Beim überwiegenden Teil der Texte handelt es sich um unveröffentlichtes Material aus dem Nachlass, einige stammen aus Privathand. Publiziert wurden nur wenige Gedichte und die Erzählung „Heiligs Liquidierung“ in: Wieviel Freiheit braucht die Kunst?, Theater der Zeit, Recherchen 3, Berlin 2000. Die Erzählung erschien außerdem in: Deutsche Demokratische Reise / Ein literarischer Reiseführer durch die DDR, Verlag Klaus Wagenbach, Berlin 1989, und unter dem Titel „Heiligs Zirkus“ in: Freibeuter, 5/1980, unter dem Pseudonym Alexander Richter.

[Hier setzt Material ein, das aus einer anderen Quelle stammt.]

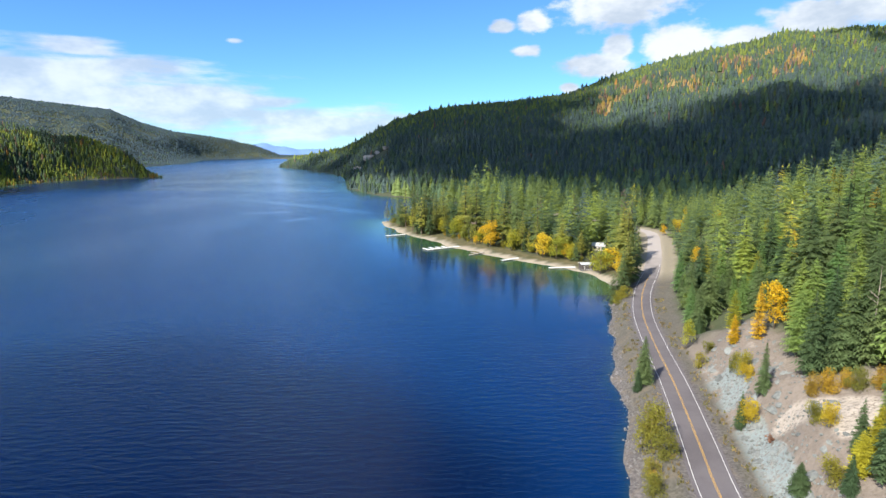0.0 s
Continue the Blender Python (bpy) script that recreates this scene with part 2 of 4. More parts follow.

Die Prosatexte und Tagebuchauszüge wurden vorsichtig den geltenden Regeln der Grammatik und Interpunktion vor der Rechtschreibreform angepasst. Die im Text enthaltenen Ziffern wurden bis auf wenige Ausnahmen als Wörter geschrieben. Sprachliche Eigenheiten wurden in allen Texten belassen; Hervorhebungen in den Manuskripten wurden kursiv gesetzt.
Bei den Gedichten wurde, sofern es mehrere Vorlagen gibt, jeweils die aktuellste Fassung oder, wenn vorhanden, die von Adolf Dresen für eine Veröffentlichung vorgesehene Fassung gedruckt. Der Text folgt weitgehend der Vorlage.
Gedichte liegen als Einzeltexte vor und finden sich im Nachlass in den Gedichtsammlungen Mauerblümchen und Unlyrik, in einem schwarzen Heft ohne Titel sowie im Notizbuch „Herren der Geschichte“, das daneben Entwürfe zu Hundsgesetz enthält. Im Abschnitt „Grau blühen die Rosen“ veröffentlichen wir eine Sammlung von Gedichten, die Dresen 1981 abgeschrieben und nummeriert dem Verlag Klaus Wagenbach für eine anonyme Veröffentlichung vorgeschlagen hat, die nicht zustande kam.